Problem requirements -
Can you transcribe the data exactly? Leave the pictures out.
-- start of Material for the task --
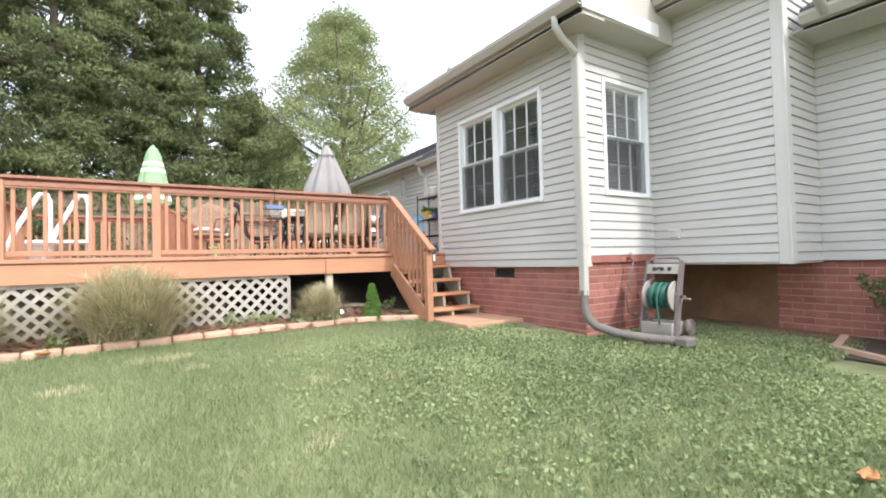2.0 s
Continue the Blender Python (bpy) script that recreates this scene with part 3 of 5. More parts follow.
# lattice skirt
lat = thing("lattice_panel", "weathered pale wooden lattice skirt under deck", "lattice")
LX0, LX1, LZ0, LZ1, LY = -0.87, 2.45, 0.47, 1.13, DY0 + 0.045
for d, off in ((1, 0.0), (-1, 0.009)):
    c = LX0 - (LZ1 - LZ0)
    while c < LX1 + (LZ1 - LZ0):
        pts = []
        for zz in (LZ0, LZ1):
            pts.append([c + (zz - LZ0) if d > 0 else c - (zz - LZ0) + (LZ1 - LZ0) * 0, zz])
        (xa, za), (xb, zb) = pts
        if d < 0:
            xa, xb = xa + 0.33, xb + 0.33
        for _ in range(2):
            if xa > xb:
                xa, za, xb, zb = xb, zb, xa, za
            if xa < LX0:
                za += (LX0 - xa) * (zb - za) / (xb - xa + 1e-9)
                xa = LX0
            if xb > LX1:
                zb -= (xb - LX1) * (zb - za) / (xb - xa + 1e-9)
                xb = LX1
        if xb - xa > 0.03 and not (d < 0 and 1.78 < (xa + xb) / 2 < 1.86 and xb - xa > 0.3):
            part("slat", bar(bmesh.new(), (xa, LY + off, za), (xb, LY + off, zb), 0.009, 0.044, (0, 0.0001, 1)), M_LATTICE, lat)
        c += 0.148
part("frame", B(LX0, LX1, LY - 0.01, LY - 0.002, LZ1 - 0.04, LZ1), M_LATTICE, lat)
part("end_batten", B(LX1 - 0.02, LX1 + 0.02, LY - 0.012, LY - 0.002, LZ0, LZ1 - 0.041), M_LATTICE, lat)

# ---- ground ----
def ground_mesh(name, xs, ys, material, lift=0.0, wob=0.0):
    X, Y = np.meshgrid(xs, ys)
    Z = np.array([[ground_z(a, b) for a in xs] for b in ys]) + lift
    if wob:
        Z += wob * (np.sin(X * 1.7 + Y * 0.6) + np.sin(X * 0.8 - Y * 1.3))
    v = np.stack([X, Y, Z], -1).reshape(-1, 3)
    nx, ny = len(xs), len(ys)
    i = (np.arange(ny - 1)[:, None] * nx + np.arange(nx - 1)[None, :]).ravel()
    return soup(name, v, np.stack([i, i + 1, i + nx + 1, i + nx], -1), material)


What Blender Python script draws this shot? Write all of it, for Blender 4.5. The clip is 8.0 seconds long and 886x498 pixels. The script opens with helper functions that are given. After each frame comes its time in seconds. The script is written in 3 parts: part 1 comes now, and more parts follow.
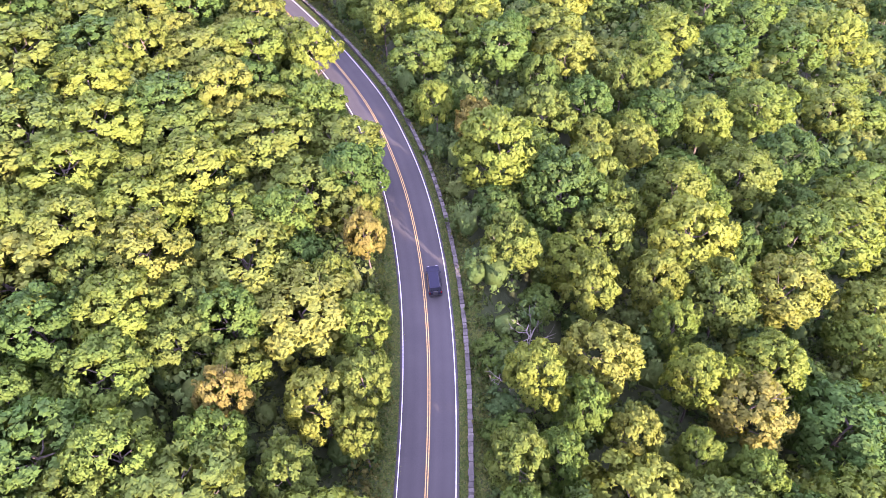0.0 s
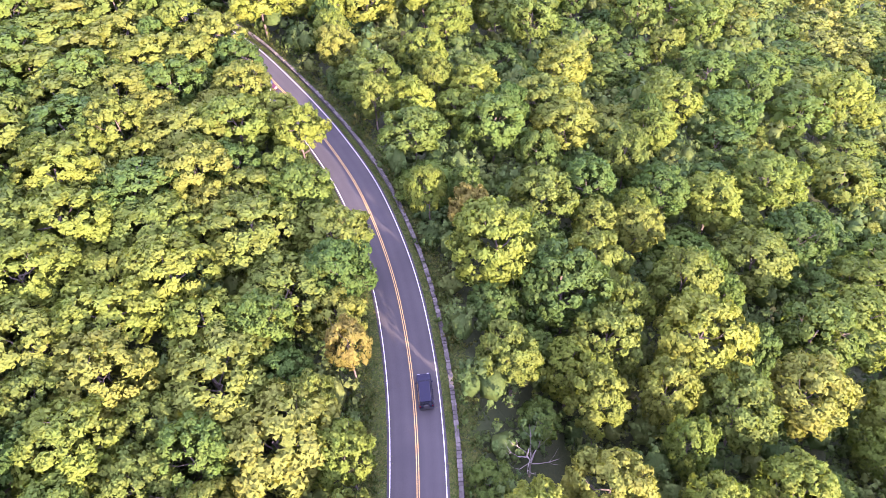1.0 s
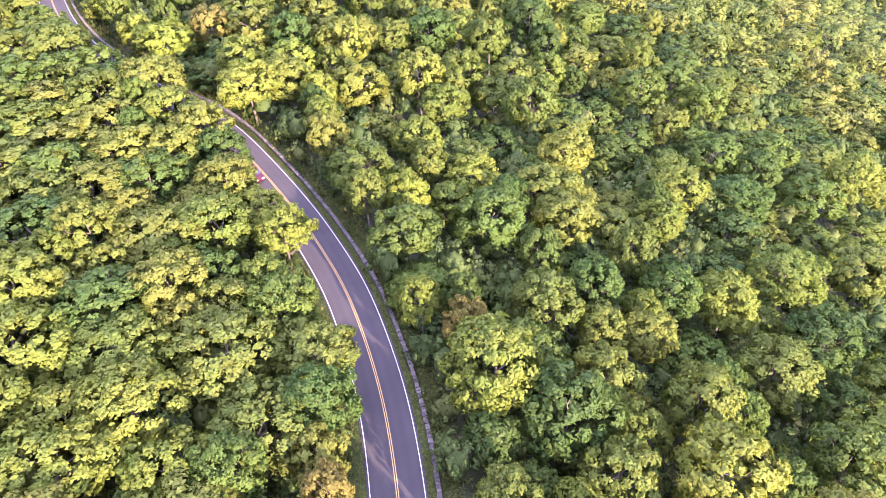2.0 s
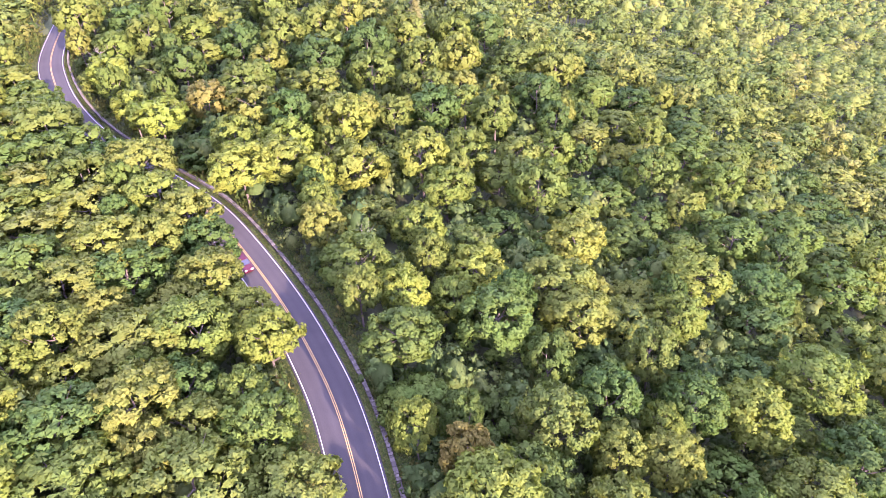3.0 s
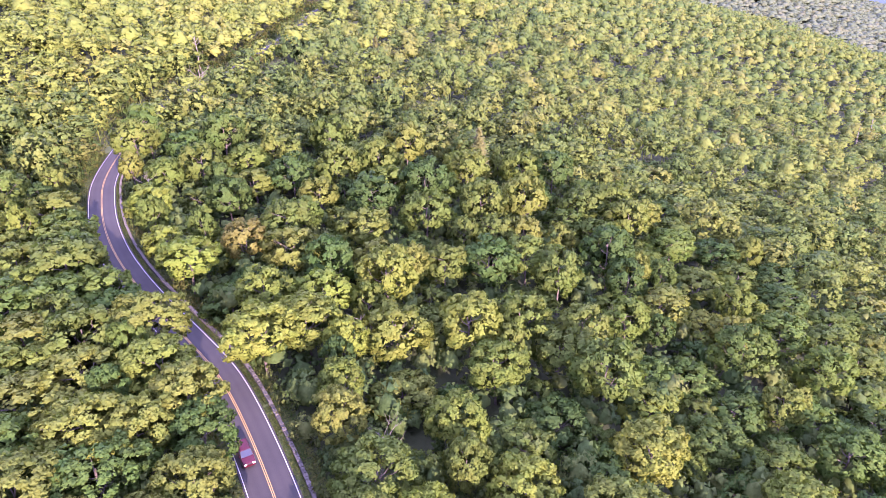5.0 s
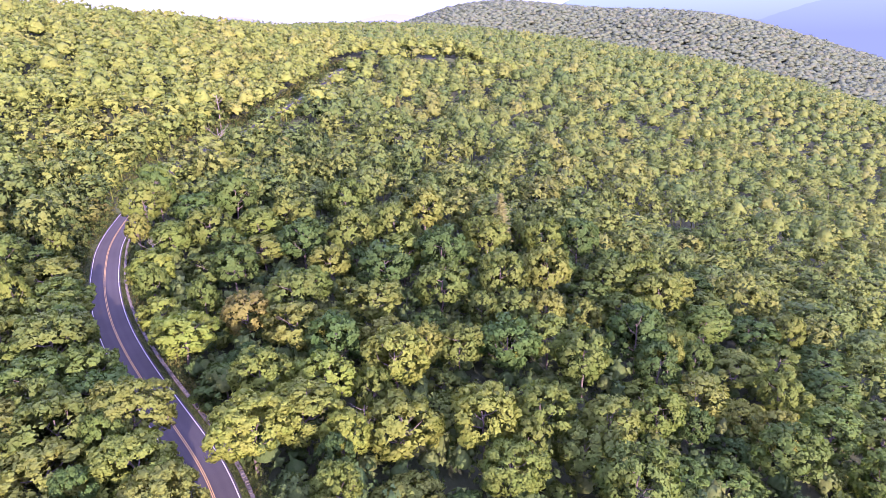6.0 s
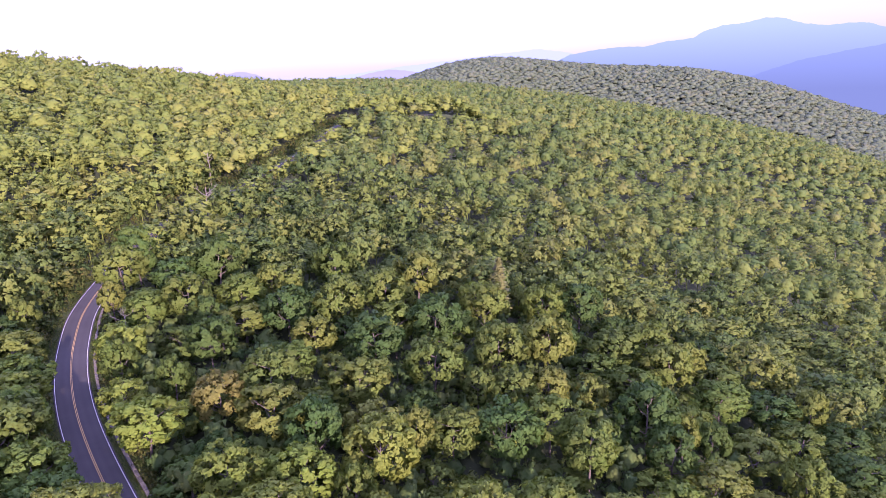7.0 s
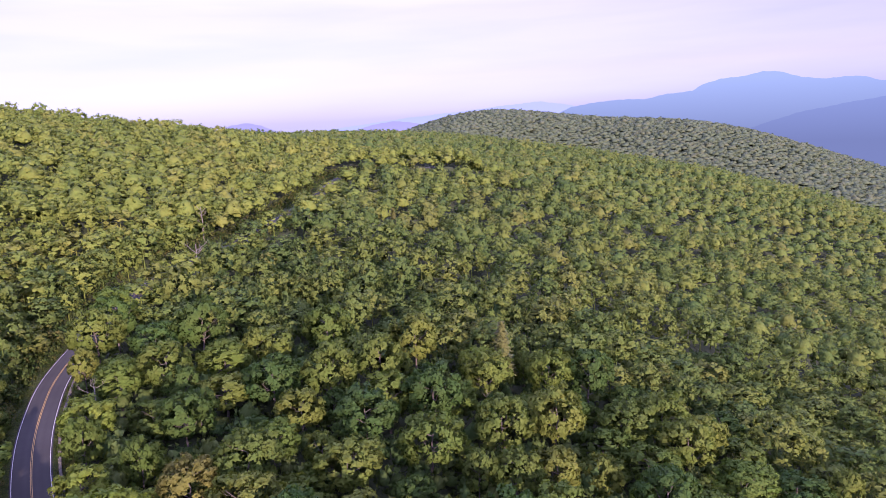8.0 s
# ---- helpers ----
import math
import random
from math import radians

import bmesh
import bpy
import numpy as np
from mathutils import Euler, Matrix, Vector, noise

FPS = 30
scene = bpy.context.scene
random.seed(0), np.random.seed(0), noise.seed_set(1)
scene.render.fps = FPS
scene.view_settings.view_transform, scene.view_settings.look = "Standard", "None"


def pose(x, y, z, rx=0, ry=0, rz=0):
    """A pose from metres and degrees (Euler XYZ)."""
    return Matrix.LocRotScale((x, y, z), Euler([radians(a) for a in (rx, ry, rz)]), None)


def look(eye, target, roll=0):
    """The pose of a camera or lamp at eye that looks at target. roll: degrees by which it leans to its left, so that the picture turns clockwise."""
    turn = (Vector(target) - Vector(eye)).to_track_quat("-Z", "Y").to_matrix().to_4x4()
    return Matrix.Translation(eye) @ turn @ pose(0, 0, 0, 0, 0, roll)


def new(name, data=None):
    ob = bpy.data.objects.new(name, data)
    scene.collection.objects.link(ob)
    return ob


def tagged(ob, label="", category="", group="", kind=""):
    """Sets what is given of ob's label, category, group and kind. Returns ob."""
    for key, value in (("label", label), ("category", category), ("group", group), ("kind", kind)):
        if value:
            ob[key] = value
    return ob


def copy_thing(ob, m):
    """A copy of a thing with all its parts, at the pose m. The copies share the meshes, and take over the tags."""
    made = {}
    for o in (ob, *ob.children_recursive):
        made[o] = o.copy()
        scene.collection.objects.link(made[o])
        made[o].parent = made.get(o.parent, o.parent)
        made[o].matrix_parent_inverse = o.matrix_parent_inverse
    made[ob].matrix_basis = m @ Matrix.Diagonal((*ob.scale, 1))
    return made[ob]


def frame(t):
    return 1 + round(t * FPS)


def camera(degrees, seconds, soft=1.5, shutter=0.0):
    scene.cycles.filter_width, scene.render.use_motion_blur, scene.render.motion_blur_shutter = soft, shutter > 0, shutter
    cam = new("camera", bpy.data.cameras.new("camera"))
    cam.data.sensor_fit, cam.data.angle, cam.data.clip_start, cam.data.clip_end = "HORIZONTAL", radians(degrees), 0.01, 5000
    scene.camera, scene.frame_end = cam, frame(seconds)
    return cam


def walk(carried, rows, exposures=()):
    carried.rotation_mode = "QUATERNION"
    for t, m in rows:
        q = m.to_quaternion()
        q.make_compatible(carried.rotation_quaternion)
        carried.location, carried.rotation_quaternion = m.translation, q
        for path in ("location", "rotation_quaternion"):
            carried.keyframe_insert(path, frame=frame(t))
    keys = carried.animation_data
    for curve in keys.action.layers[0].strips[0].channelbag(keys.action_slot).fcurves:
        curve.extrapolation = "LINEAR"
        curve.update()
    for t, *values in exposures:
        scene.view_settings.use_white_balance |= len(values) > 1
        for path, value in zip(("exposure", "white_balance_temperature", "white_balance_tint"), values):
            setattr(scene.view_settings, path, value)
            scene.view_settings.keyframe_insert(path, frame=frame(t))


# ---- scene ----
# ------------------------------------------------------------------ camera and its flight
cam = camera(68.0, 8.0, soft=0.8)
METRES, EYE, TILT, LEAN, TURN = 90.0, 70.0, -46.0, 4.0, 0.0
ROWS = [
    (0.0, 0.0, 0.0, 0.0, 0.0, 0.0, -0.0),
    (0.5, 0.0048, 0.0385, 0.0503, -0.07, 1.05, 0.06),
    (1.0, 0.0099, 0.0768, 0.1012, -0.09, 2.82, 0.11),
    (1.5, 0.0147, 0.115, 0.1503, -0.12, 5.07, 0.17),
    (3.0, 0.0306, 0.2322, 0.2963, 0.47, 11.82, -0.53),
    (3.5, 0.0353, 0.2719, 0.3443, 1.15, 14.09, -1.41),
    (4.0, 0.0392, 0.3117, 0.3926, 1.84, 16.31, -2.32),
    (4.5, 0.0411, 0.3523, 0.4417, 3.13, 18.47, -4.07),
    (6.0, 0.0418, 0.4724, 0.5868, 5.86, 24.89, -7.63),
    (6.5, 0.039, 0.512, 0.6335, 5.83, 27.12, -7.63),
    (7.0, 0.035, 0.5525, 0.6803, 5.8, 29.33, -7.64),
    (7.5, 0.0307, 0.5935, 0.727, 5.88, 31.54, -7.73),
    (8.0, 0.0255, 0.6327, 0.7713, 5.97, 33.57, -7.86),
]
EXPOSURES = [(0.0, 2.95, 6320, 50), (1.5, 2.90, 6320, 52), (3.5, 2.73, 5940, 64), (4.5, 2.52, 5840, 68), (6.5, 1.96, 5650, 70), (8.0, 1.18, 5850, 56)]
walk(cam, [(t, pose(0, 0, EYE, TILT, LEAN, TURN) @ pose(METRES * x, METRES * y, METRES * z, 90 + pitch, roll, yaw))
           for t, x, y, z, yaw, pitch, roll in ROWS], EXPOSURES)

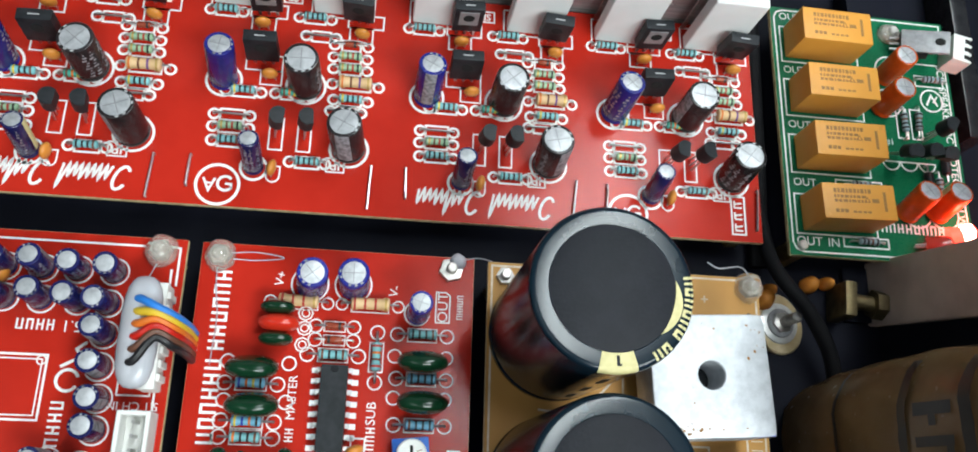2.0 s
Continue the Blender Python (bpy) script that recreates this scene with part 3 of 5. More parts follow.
-- end of Material for the task --
Response -
2.0 s
Continue the Blender Python (bpy) script that recreates this scene with part 3 of 5. More parts follow.
# lattice skirt
lat = thing("lattice_panel", "weathered pale wooden lattice skirt under deck", "lattice")
LX0, LX1, LZ0, LZ1, LY = -0.87, 2.45, 0.47, 1.13, DY0 + 0.045
for d, off in ((1, 0.0), (-1, 0.009)):
    c = LX0 - (LZ1 - LZ0)
    while c < LX1 + (LZ1 - LZ0):
        pts = []
        for zz in (LZ0, LZ1):
            pts.append([c + (zz - LZ0) if d > 0 else c - (zz - LZ0) + (LZ1 - LZ0) * 0, zz])
        (xa, za), (xb, zb) = pts
        if d < 0:
            xa, xb = xa + 0.33, xb + 0.33
        for _ in range(2):
            if xa > xb:
                xa, za, xb, zb = xb, zb, xa, za
            if xa < LX0:
                za += (LX0 - xa) * (zb - za) / (xb - xa + 1e-9)
                xa = LX0
            if xb > LX1:
                zb -= (xb - LX1) * (zb - za) / (xb - xa + 1e-9)
                xb = LX1
        if xb - xa > 0.03 and not (d < 0 and 1.78 < (xa + xb) / 2 < 1.86 and xb - xa > 0.3):
            part("slat", bar(bmesh.new(), (xa, LY + off, za), (xb, LY + off, zb), 0.009, 0.044, (0, 0.0001, 1)), M_LATTICE, lat)
        c += 0.148
part("frame", B(LX0, LX1, LY - 0.01, LY - 0.002, LZ1 - 0.04, LZ1), M_LATTICE, lat)
part("end_batten", B(LX1 - 0.02, LX1 + 0.02, LY - 0.012, LY - 0.002, LZ0, LZ1 - 0.041), M_LATTICE, lat)

# ---- ground ----
def ground_mesh(name, xs, ys, material, lift=0.0, wob=0.0):
    X, Y = np.meshgrid(xs, ys)
    Z = np.array([[ground_z(a, b) for a in xs] for b in ys]) + lift
    if wob:
        Z += wob * (np.sin(X * 1.7 + Y * 0.6) + np.sin(X * 0.8 - Y * 1.3))
    v = np.stack([X, Y, Z], -1).reshape(-1, 3)
    nx, ny = len(xs), len(ys)
    i = (np.arange(ny - 1)[:, None] * nx + np.arange(nx - 1)[None, :]).ravel()
    return soup(name, v, np.stack([i, i + 1, i + nx + 1, i + nx], -1), material)


What Blender Python script draws this shot? Write all of it, for Blender 4.5. The clip is 8.0 seconds long and 886x498 pixels. The script opens with helper functions that are given. After each frame comes its time in seconds. The script is written in 3 parts: part 1 comes now, and more parts follow.
0.0 s
1.0 s
2.0 s
3.0 s
5.0 s
6.0 s
7.0 s
8.0 s
# ---- helpers ----
import math
import random
from math import radians

import bmesh
import bpy
import numpy as np
from mathutils import Euler, Matrix, Vector, noise

FPS = 30
scene = bpy.context.scene
random.seed(0), np.random.seed(0), noise.seed_set(1)
scene.render.fps = FPS
scene.view_settings.view_transform, scene.view_settings.look = "Standard", "None"


def pose(x, y, z, rx=0, ry=0, rz=0):
    """A pose from metres and degrees (Euler XYZ)."""
    return Matrix.LocRotScale((x, y, z), Euler([radians(a) for a in (rx, ry, rz)]), None)


def look(eye, target, roll=0):
    """The pose of a camera or lamp at eye that looks at target. roll: degrees by which it leans to its left, so that the picture turns clockwise."""
    turn = (Vector(target) - Vector(eye)).to_track_quat("-Z", "Y").to_matrix().to_4x4()
    return Matrix.Translation(eye) @ turn @ pose(0, 0, 0, 0, 0, roll)


def new(name, data=None):
    ob = bpy.data.objects.new(name, data)
    scene.collection.objects.link(ob)
    return ob


def tagged(ob, label="", category="", group="", kind=""):
    """Sets what is given of ob's label, category, group and kind. Returns ob."""
    for key, value in (("label", label), ("category", category), ("group", group), ("kind", kind)):
        if value:
            ob[key] = value
    return ob


def copy_thing(ob, m):
    """A copy of a thing with all its parts, at the pose m. The copies share the meshes, and take over the tags."""
    made = {}
    for o in (ob, *ob.children_recursive):
        made[o] = o.copy()
        scene.collection.objects.link(made[o])
        made[o].parent = made.get(o.parent, o.parent)
        made[o].matrix_parent_inverse = o.matrix_parent_inverse
    made[ob].matrix_basis = m @ Matrix.Diagonal((*ob.scale, 1))
    return made[ob]


def frame(t):
    return 1 + round(t * FPS)


def camera(degrees, seconds, soft=1.5, shutter=0.0):
    scene.cycles.filter_width, scene.render.use_motion_blur, scene.render.motion_blur_shutter = soft, shutter > 0, shutter
    cam = new("camera", bpy.data.cameras.new("camera"))
    cam.data.sensor_fit, cam.data.angle, cam.data.clip_start, cam.data.clip_end = "HORIZONTAL", radians(degrees), 0.01, 5000
    scene.camera, scene.frame_end = cam, frame(seconds)
    return cam


def walk(carried, rows, exposures=()):
    carried.rotation_mode = "QUATERNION"
    for t, m in rows:
        q = m.to_quaternion()
        q.make_compatible(carried.rotation_quaternion)
        carried.location, carried.rotation_quaternion = m.translation, q
        for path in ("location", "rotation_quaternion"):
            carried.keyframe_insert(path, frame=frame(t))
    keys = carried.animation_data
    for curve in keys.action.layers[0].strips[0].channelbag(keys.action_slot).fcurves:
        curve.extrapolation = "LINEAR"
        curve.update()
    for t, *values in exposures:
        scene.view_settings.use_white_balance |= len(values) > 1
        for path, value in zip(("exposure", "white_balance_temperature", "white_balance_tint"), values):
            setattr(scene.view_settings, path, value)
            scene.view_settings.keyframe_insert(path, frame=frame(t))


# ---- scene ----
# ------------------------------------------------------------------ camera and its flight
cam = camera(68.0, 8.0, soft=0.8)
METRES, EYE, TILT, LEAN, TURN = 90.0, 70.0, -46.0, 4.0, 0.0
ROWS = [
    (0.0, 0.0, 0.0, 0.0, 0.0, 0.0, -0.0),
    (0.5, 0.0048, 0.0385, 0.0503, -0.07, 1.05, 0.06),
    (1.0, 0.0099, 0.0768, 0.1012, -0.09, 2.82, 0.11),
    (1.5, 0.0147, 0.115, 0.1503, -0.12, 5.07, 0.17),
    (3.0, 0.0306, 0.2322, 0.2963, 0.47, 11.82, -0.53),
    (3.5, 0.0353, 0.2719, 0.3443, 1.15, 14.09, -1.41),
    (4.0, 0.0392, 0.3117, 0.3926, 1.84, 16.31, -2.32),
    (4.5, 0.0411, 0.3523, 0.4417, 3.13, 18.47, -4.07),
    (6.0, 0.0418, 0.4724, 0.5868, 5.86, 24.89, -7.63),
    (6.5, 0.039, 0.512, 0.6335, 5.83, 27.12, -7.63),
    (7.0, 0.035, 0.5525, 0.6803, 5.8, 29.33, -7.64),
    (7.5, 0.0307, 0.5935, 0.727, 5.88, 31.54, -7.73),
    (8.0, 0.0255, 0.6327, 0.7713, 5.97, 33.57, -7.86),
]
EXPOSURES = [(0.0, 2.95, 6320, 50), (1.5, 2.90, 6320, 52), (3.5, 2.73, 5940, 64), (4.5, 2.52, 5840, 68), (6.5, 1.96, 5650, 70), (8.0, 1.18, 5850, 56)]
walk(cam, [(t, pose(0, 0, EYE, TILT, LEAN, TURN) @ pose(METRES * x, METRES * y, METRES * z, 90 + pitch, roll, yaw))
           for t, x, y, z, yaw, pitch, roll in ROWS], EXPOSURES)

2.0 s
Continue the Blender Python (bpy) script that recreates this scene with part 3 of 5. More parts follow.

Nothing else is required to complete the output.